As for Appellants’ argument that the notes and mortgages were not valid, the federal district court considered the issue under similar facts involving the same or similarly situated parties in Acc-iard, 2010 WL 6813952. The Acciard court noted that the D’Oench doctrine has been applied to nonconforming loans, see OPS Shopping Ctr., Inc. v. Fed. Deposit Ins. Corp., 992 F.2d 306 (11th Cir.1993), and concluded that “although the loans [to credit union nonmembers] ... violated the bank’s internal policies, ... this is not enough to render [notes] void.” Acciard, 2010 WL 6813952, at *6. As such, the Acciard court determined that “enforceable, ... nonconforming contracts ... are subject to the D’Oench doctrine.” Id.; see also Langley, 484 U.S. 86, 108 S.Ct. 396, 98 L.Ed.2d 340.
Additionally, contrary to Appellants’ argument, neither Michigan law nor federal law provides an individual with a cause of action against a credit union for a breach of its bylaws. See Acciard, 2010 WL 6813952, at *4 (“Plaintiffs do not have a private right of action for any violations of the FCUA, the MCUA, Huron’s bylaws or NCUA’s Rules and Regulations, including for the issuance of allegedly nonconforming loans or for the transfer of such instruments from CLC to Huron.”).
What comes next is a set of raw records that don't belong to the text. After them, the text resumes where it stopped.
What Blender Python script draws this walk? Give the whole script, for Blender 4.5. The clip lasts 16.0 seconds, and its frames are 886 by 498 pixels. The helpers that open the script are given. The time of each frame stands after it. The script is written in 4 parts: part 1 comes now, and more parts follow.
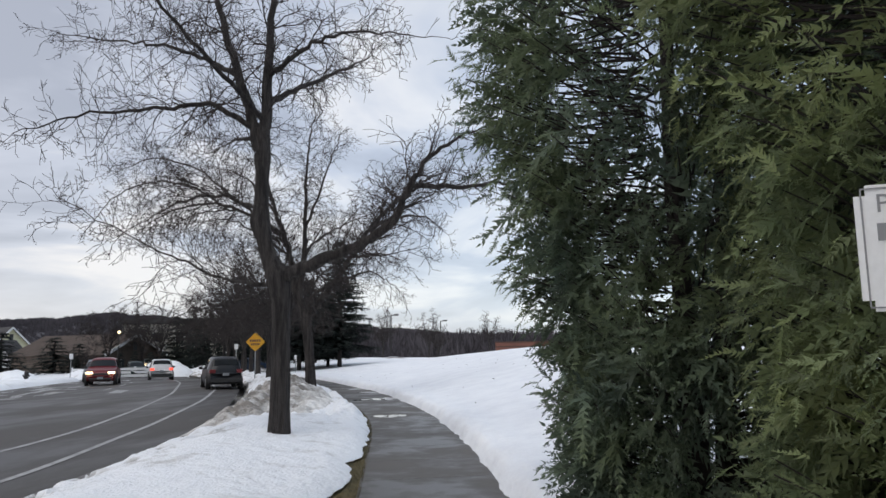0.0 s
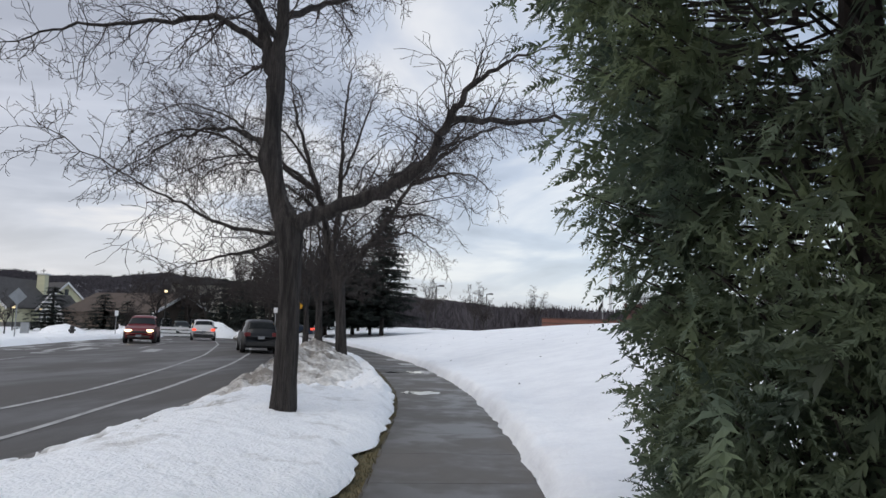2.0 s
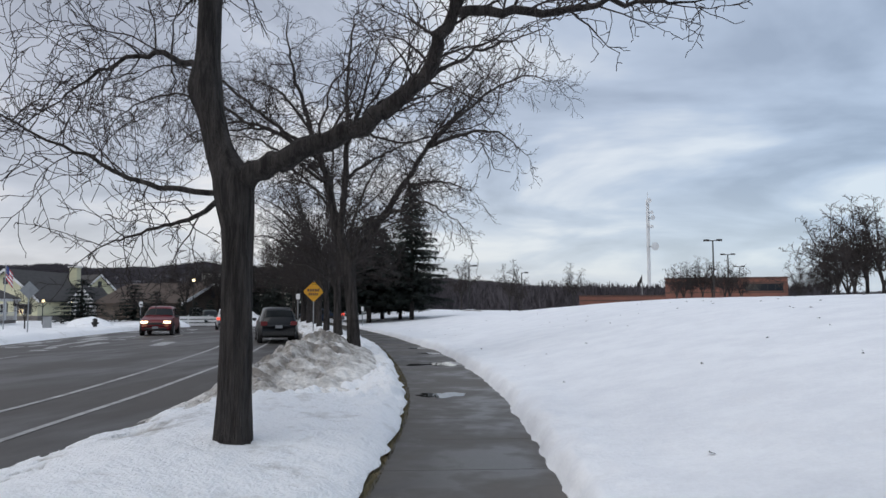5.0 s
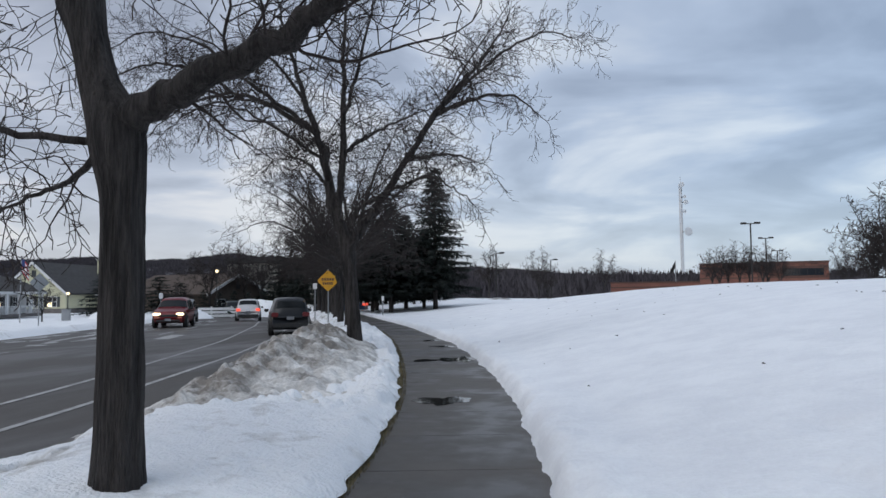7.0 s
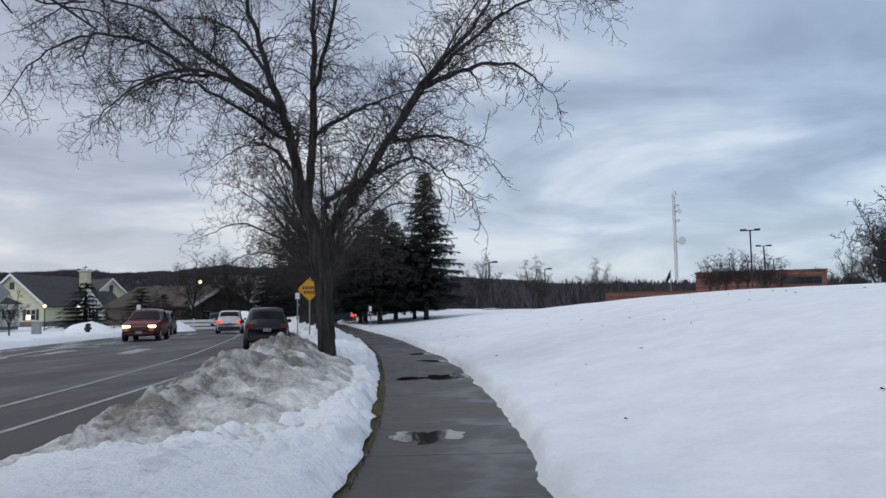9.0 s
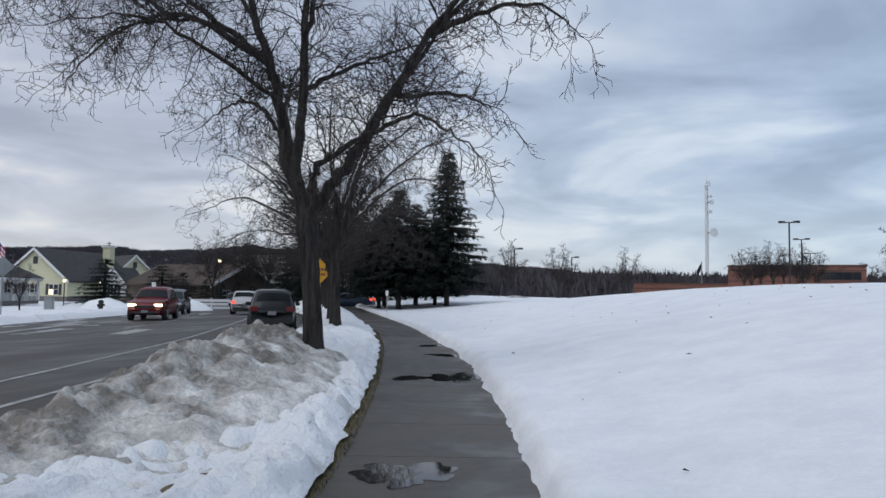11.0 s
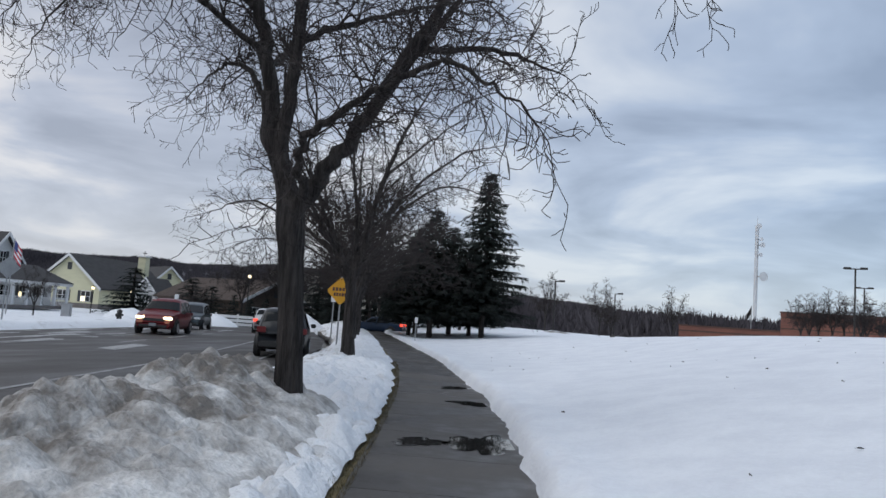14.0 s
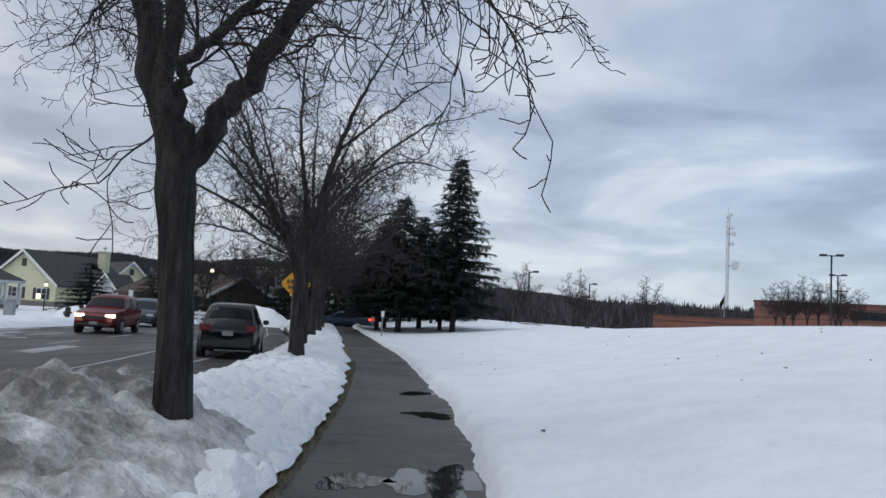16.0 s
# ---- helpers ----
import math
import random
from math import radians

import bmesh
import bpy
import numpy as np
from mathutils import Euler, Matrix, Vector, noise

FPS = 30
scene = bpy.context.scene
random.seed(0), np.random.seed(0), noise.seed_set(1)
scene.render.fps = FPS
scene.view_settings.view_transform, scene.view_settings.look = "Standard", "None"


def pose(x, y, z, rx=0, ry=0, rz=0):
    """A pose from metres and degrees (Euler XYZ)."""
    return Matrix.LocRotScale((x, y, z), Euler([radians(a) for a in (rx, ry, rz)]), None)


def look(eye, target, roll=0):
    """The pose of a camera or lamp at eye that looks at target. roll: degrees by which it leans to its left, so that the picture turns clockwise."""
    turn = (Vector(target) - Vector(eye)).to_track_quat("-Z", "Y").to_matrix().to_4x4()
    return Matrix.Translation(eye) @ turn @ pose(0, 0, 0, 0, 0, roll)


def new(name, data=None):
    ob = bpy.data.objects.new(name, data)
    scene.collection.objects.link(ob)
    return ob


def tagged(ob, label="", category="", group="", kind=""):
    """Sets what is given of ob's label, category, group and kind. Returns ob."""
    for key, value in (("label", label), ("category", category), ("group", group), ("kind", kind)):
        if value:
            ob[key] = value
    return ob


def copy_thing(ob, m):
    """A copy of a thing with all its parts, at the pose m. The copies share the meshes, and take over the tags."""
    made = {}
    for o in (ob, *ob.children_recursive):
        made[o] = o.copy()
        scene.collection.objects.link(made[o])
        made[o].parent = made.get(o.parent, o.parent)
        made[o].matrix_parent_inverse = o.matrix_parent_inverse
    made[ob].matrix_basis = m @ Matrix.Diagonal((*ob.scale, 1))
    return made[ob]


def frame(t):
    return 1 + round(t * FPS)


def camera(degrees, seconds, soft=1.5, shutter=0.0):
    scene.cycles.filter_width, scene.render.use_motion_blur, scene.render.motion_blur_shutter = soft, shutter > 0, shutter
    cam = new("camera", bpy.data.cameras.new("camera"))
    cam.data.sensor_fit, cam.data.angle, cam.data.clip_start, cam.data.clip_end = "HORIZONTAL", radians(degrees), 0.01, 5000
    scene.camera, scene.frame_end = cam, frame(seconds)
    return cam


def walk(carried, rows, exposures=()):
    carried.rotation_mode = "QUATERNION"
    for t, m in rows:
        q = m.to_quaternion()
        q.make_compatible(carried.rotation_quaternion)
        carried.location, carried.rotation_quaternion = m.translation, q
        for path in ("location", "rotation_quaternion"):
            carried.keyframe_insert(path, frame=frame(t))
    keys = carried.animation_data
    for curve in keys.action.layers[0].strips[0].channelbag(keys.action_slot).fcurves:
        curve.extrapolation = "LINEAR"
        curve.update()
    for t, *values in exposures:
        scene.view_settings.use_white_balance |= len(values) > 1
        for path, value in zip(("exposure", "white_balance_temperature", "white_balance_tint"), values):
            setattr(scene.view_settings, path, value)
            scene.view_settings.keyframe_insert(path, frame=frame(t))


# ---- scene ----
cam = camera(62.9, 16.0)
PATH = [
    (0, (0.958, -0.25, 1.506), (0.787, 1.723, 1.786), -0.9),
    (0.5, (0.888, 0.288, 1.478), (0.603, 2.245, 1.771), 1.6),
    (1, (0.915, 0.738, 1.464), (0.63, 2.703, 1.702), 2.8),
    (1.5, (0.93, 1.235, 1.469), (0.631, 3.202, 1.673), 3.4),
    (2, (0.864, 1.872, 1.468), (0.558, 3.838, 1.674), 1.7),
    (2.5, (0.81, 2.387, 1.489), (0.302, 4.313, 1.67), 1.9),
    (3, (0.745, 2.88, 1.474), (0.269, 4.817, 1.621), 1.7),
    (3.5, (0.732, 3.481, 1.499), (0.312, 5.43, 1.651), 0.3),
    (4, (0.648, 4.012, 1.469), (0.214, 5.959, 1.615), 0.3),
    (4.2, (0.584, 4.21, 1.492), (0.188, 6.164, 1.646), 0.0),
    (6.5, (0.74, 6.37, 1.574), (0.303, 8.317, 1.706), -0.4),
    (7, (0.649, 7.04, 1.536), (0.17, 8.978, 1.658), -0.6),
    (7.5, (0.556, 7.644, 1.427), (0.043, 9.573, 1.554), -0.4),
    (8, (0.399, 8.304, 1.435), (-0.101, 10.234, 1.588), -0.3),
    (8.5, (0.266, 8.839, 1.415), (-0.337, 10.74, 1.569), 1.0),
    (9, (0.13, 9.477, 1.425), (-0.327, 11.418, 1.578), -0.9),
    (11.3, (-0.136, 11.95, 1.475), (-0.701, 13.866, 1.583), 1.6),
    (11.5, (-0.197, 12.171, 1.482), (-0.81, 14.071, 1.602), 1.8),
    (12, (-0.419, 12.814, 1.474), (-1.112, 14.686, 1.603), 2.2),
    (12.5, (-0.598, 13.482, 1.437), (-1.175, 15.392, 1.578), 1.1),
    (13, (-0.674, 13.882, 1.475), (-1.25, 15.79, 1.645), 2.9),
    (13.5, (-0.775, 14.388, 1.483), (-1.34, 16.296, 1.682), 3.1),
    (14, (-0.878, 14.913, 1.484), (-1.512, 16.8, 1.672), 4.1),
    (14.5, (-0.992, 15.379, 1.51), (-1.704, 17.239, 1.693), 3.4),
    (15, (-1.036, 15.994, 1.471), (-1.69, 17.874, 1.669), 2.6),
    (15.5, (-1.167, 16.527, 1.475), (-1.788, 18.419, 1.657), 3.5),
    (16, (-1.285, 17.133, 1.523), (-1.849, 19.044, 1.696), 3.3),
]
walk(cam, [(t, look(eye, target, roll)) for t, eye, target, roll in PATH],
     exposures=[(0, 0.06, 6600, 10), (2.0, 0.0, 6600, 10), (4.2, -0.05, 6600, 10), (6.3, -0.22, 6200, 9), (16, -0.22, 6200, 9)])

# ---- world, sun, exposure ----
scene.view_settings.exposure = 0.0
world = bpy.data.worlds.new("overcast")
scene.world = world
world.use_nodes = True


def build_sky():
    nt = world.node_tree
    nt.nodes.clear()
    N = nt.nodes.new
    L = nt.links.new
    out, bg, sky = N("ShaderNodeOutputWorld"), N("ShaderNodeBackground"), N("ShaderNodeTexSky")
    sky.sky_type, sky.sun_disc = "NISHITA", False
    sky.sun_elevation, sky.sun_rotation = radians(20), radians(200)
    tc, sep = N("ShaderNodeTexCoord"), N("ShaderNodeSeparateXYZ")
    L(tc.outputs["Generated"], sep.inputs[0])
    # clouds lie on a flat deck: divide the direction by its height
    up = N("ShaderNodeMath"); up.operation = "ADD"; up.inputs[1].default_value = 0.20
    mx = N("ShaderNodeMath"); mx.operation = "MAXIMUM"; mx.inputs[1].default_value = 0.0
    L(sep.outputs["Z"], mx.inputs[0]); L(mx.outputs[0], up.inputs[0])
    dx = N("ShaderNodeMath"); dx.operation = "DIVIDE"
    dy = N("ShaderNodeMath"); dy.operation = "DIVIDE"
    L(sep.outputs["X"], dx.inputs[0]); L(up.outputs[0], dx.inputs[1])
    L(sep.outputs["Y"], dy.inputs[0]); L(up.outputs[0], dy.inputs[1])
    com = N("ShaderNodeCombineXYZ")
    L(dx.outputs[0], com.inputs[0]); L(dy.outputs[0], com.inputs[1])
    big, fine = N("ShaderNodeTexNoise"), N("ShaderNodeTexNoise")
    big.inputs["Scale"].default_value, big.inputs["Detail"].default_value, big.inputs["Roughness"].default_value = 1.15, 6, 0.5
    big.inputs["Distortion"].default_value = 0.5
    fine.inputs["Scale"].default_value, fine.inputs["Detail"].default_value = 2.6, 4
    L(com.outputs[0], big.inputs["Vector"]); L(com.outputs[0], fine.inputs["Vector"])
    add = N("ShaderNodeMath"); add.operation = "MULTIPLY_ADD"; add.inputs[1].default_value = 0.2
    L(fine.outputs[0], add.inputs[0]); L(big.outputs[0], add.inputs[2])
    ramp = N("ShaderNodeValToRGB")
    e = ramp.color_ramp.elements
    e[0].position, e[0].color = 0.49, (0.36, 0.405, 0.50, 1)
    e[1].position, e[1].color = 0.70, (0.74, 0.76, 0.80, 1)
    mid = e.new(0.59); mid.color = (0.49, 0.545, 0.655, 1)
    L(add.outputs[0], ramp.inputs[0])
    # thinner, brighter cloud low over the skyline
    low = N("ShaderNodeMapRange")
    low.inputs["From Min"].default_value, low.inputs["From Max"].default_value = 0.16, 0.02
    L(sep.outputs["Z"], low.inputs["Value"])
    glow = N("ShaderNodeMixRGB"); glow.inputs[2].default_value = (0.66, 0.70, 0.77, 1)
    half = N("ShaderNodeMath"); half.operation = "MULTIPLY"; half.inputs[1].default_value = 0.55
    L(low.outputs[0], half.inputs[0]); L(half.outputs[0], glow.inputs[0]); L(ramp.outputs[0], glow.inputs[1])
    veil = N("ShaderNodeMixRGB"); veil.blend_type = "ADD"; veil.inputs[0].default_value = 0.02
    L(glow.outputs[0], veil.inputs[1]); L(sky.outputs[0], veil.inputs[2])
    # grey cloud over the road, bluer breaks over the open field
    side = N("ShaderNodeMapRange")
    side.inputs["From Min"].default_value, side.inputs["From Max"].default_value = -0.65, 0.45
    tint, dim = N("ShaderNodeMixRGB"), N("ShaderNodeMixRGB")
    tint.inputs[1].default_value, tint.inputs[2].default_value = (1.12, 1.05, 1.0, 1), (0.88, 0.955, 1.01, 1)
    dim.blend_type = "MULTIPLY"; dim.inputs[0].default_value = 1.0
    L(sep.outputs["X"], side.inputs["Value"]); L(side.outputs[0], tint.inputs[0])
    L(veil.outputs[0], dim.inputs[1]); L(tint.outputs[0], dim.inputs[2])
    L(dim.outputs[0], bg.inputs["Color"])
    bg.inputs["Strength"].default_value = 1.0
    L(bg.outputs[0], out.inputs[0])


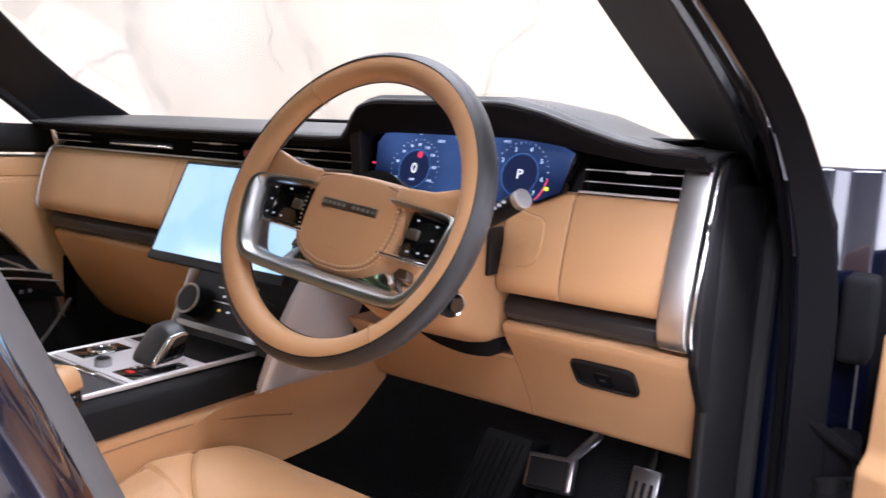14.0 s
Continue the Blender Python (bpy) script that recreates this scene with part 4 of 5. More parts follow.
# open driver door with its hinge pillar
def driver_door():
    d = thing("driver_door", "opened driver door with tan card and dark frame", "car door", (0.93, 0.86, 0.5))
    turn = Matrix.Translation((0.900, 0.72, 0)) @ Matrix.Rotation(radians(66), 4, "Z")

    def at(bm):
        bmesh.ops.transform(bm, matrix=turn, verts=bm.verts)
        return bm
    part("capping", at(extrude([(0.02, 1.150), (-0.055, 1.152), (-0.075, 1.14), (-0.080, 1.075), (0.02, 1.06)], -1.05, -0.14, "y", 0.006)), M_TAN, d, "tan leather capping")
    part("card", at(extrude([(0.02, 1.06), (-0.065, 1.062), (-0.07, 0.94), (-0.085, 0.92), (-0.085, 0.80), (-0.06, 0.78), (-0.05, 0.5), (0.02, 0.5)], -1.05, -0.004, "y", 0.006)), M_TANHARD, d, "tan door card")
    part("outer_skin", at(rbox((0.045, -0.53, 0.79), (0.05, 1.04, 0.62), 0.02)), M_PAINT, d, "dark blue painted outer skin")
    part("edge_plate", at(rbox((0.015, -0.010, 0.785), (0.06, 0.03, 0.59), 0.01)), M_BLACK, d, "black front edge")
    return d


driver_door()
setting("hinge_pillar", extrude([(0.70, 0.82), (0.735, 0.795), (0.752, 0.770), (0.775, 0.765), (0.800, 0.775), (0.812, 0.80), (0.845, 0.815), (0.86, 0.85), (0.86, 1.05), (0.70, 1.05)], 0.45, 1.22, "z", 0.006), M_PAINT, "dark blue painted hinge pillar", "car body")
setting("fender_inner", extrude([(0.80, 0.86), (0.93, 0.80), (0.97, 0.84), (0.97, 1.2), (0.80, 1.2)], 0.45, 1.125, "z", 0.006), M_LINING, "black inner wing edge behind the door hinge", "car body")
setting("hinge_seal", tube(smooth_line([(0.738, 0.80, 1.19), (0.740, 0.775, 1.12), (0.740, 0.765, 1.0), (0.740, 0.760, 0.85), (0.738, 0.758, 0.5)], 30), 0.013, 10), M_RUBBER, "black rubber door seal", "trim")
setting("kick_trim_left", slab(-0.80, -0.690, 0.665, 1.06, 0.935, 1.165), M_TANHARD, "tan side trim beside the passenger dashboard", "trim")
setting("kick_carpet_left", slab(-0.80, -0.692, 0.665, 1.06, 0.44, 0.934), M_CARPET, "black carpeted side of the passenger foot well", "trim")
setting("kick_trim", extrude([(0.70, 0.66), (0.714, 0.655), (0.722, 0.700), (0.732, 0.755), (0.725, 0.79), (0.70, 0.78)], 0.50, 1.195, "z", 0.006), M_BLACK, "black end trim beside the dashboard", "trim")


def hinge():
    h = thing("hinge_assembly", "black door hinge with check strap and cable boot", "hinge", (0.93, 0.80, 0.95))
    part("upper_plate", rbox((0.842, 0.775, 1.05), (0.035, 0.06, 0.10), 0.008), M_LINING, h)
    part("lower_plate", rbox((0.842, 0.775, 0.84), (0.035, 0.06, 0.14), 0.008), M_LINING, h)
    part("strap", tube([(0.785, 0.755, 0.935), (0.82, 0.745, 0.92), (0.88, 0.71, 0.90)], 0.007, 8), M_LINING, h)
    part("bolt", disc((0.785, 0.752, 0.935), (-0.3, -1, 0), 0.010, 0.012, 12), M_STEEL, h)
    boot = part("cable_boot", tube([(0.838, 0.76, 0.86), (0.842, 0.75, 0.80), (0.85, 0.74, 0.74)], 0.022, 12), M_RUBBER, h)
    for k in range(6):
        part("rib", disc((0.838 + 0.002 * k, 0.76 - 0.004 * k, 0.86 - 0.02 * k), (0.3, -0.2, -0.9), 0.026, 0.006, 16), M_RUBBER, boot)
    return h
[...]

Accordingly, we must affirm the final judgments in these constílidated appeals.
Affirmed.
ALTENBERND and NORTHCUTT, JJ., Concur.. Appellants Conlen, Gates, and Wavra will be collectively referred to as Appellants for the purpose of this consolidated opinion.
. "[T]he D’Oench doctrine ... applies equally to the FDIC, the NCUA, and other federally-insured entities.” Acciard, 2010 WL 6813952, at *4.